The Department of Defense (DOD) concedes that a large number of military personnel are victims of a sexual assault committed by another service member. DOD estimates that about 14,900 service members were sexually assaulted in fiscal year 2016.

Post-Traumatic Stress Disorder (PTSD) is the most common mental health diagnosis related to experiencing military sexual trauma (MST). According to the Service Women’s Action Network, from 2008-10, the agency created to provide compensation for service related disabilities – the U.S. Department of Veterans Affairs (VA) – denied two out of every three disability claims for MST-related PTSD. Victims of MST-related PTSD who did not report the assault to military authorities can win their VA claims – if they secure an effective advocate able to take the time necessary to develop medical and lay evidence that the assault occurred.

A Vietnam Veteran Receives Justice after Suffering Silently for Decades

Mr. A served honorably in the Army from December 1967 until September 1970. He experienced a military sexual trauma (MST) in September 1968 while at Office Candidate School (OCS). Prior to enlistment, Mr. A had been in a seminary studying to be a priest and had no previous sexual experience. Unsurprisingly, he did not report the incident because of his embarrassment and humiliation, and because of the general perception in the armed services that there was no such thing as rape, and certainly no such thing as a man being raped. He did not report the MST until recently—some time in 2013.
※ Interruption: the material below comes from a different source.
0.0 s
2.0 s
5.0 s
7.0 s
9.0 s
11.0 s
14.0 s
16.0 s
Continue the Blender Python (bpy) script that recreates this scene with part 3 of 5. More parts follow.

Mr. A first filed a claim for compensation due to PTSD in 2006—at that time, he could not yet admit that he had experienced an MST and related his PTSD to other experiences in his military service. The claim was denied multiple times since 2006 and had been back and forth to the Board of Veterans Appeals. In June 2015, with the help of an attorney from Morgan, Lewis & Bockius, Mr. A was able to argue his case before the Board of Veterans Appeals at a Travel Board Hearing in St. Petersburg, FL. This attorney agreed to take Mr. A’s case with one month’s notice of the hearing, and donated countless hours of her time to develop a strong argument to present to the hearing officer. After the attorney’s zealous advocacy on behalf of Mr. A, he was granted service connection for his PTSD. The case was remanded to the VA Regional Office to determine the appropriate percentage for his disability.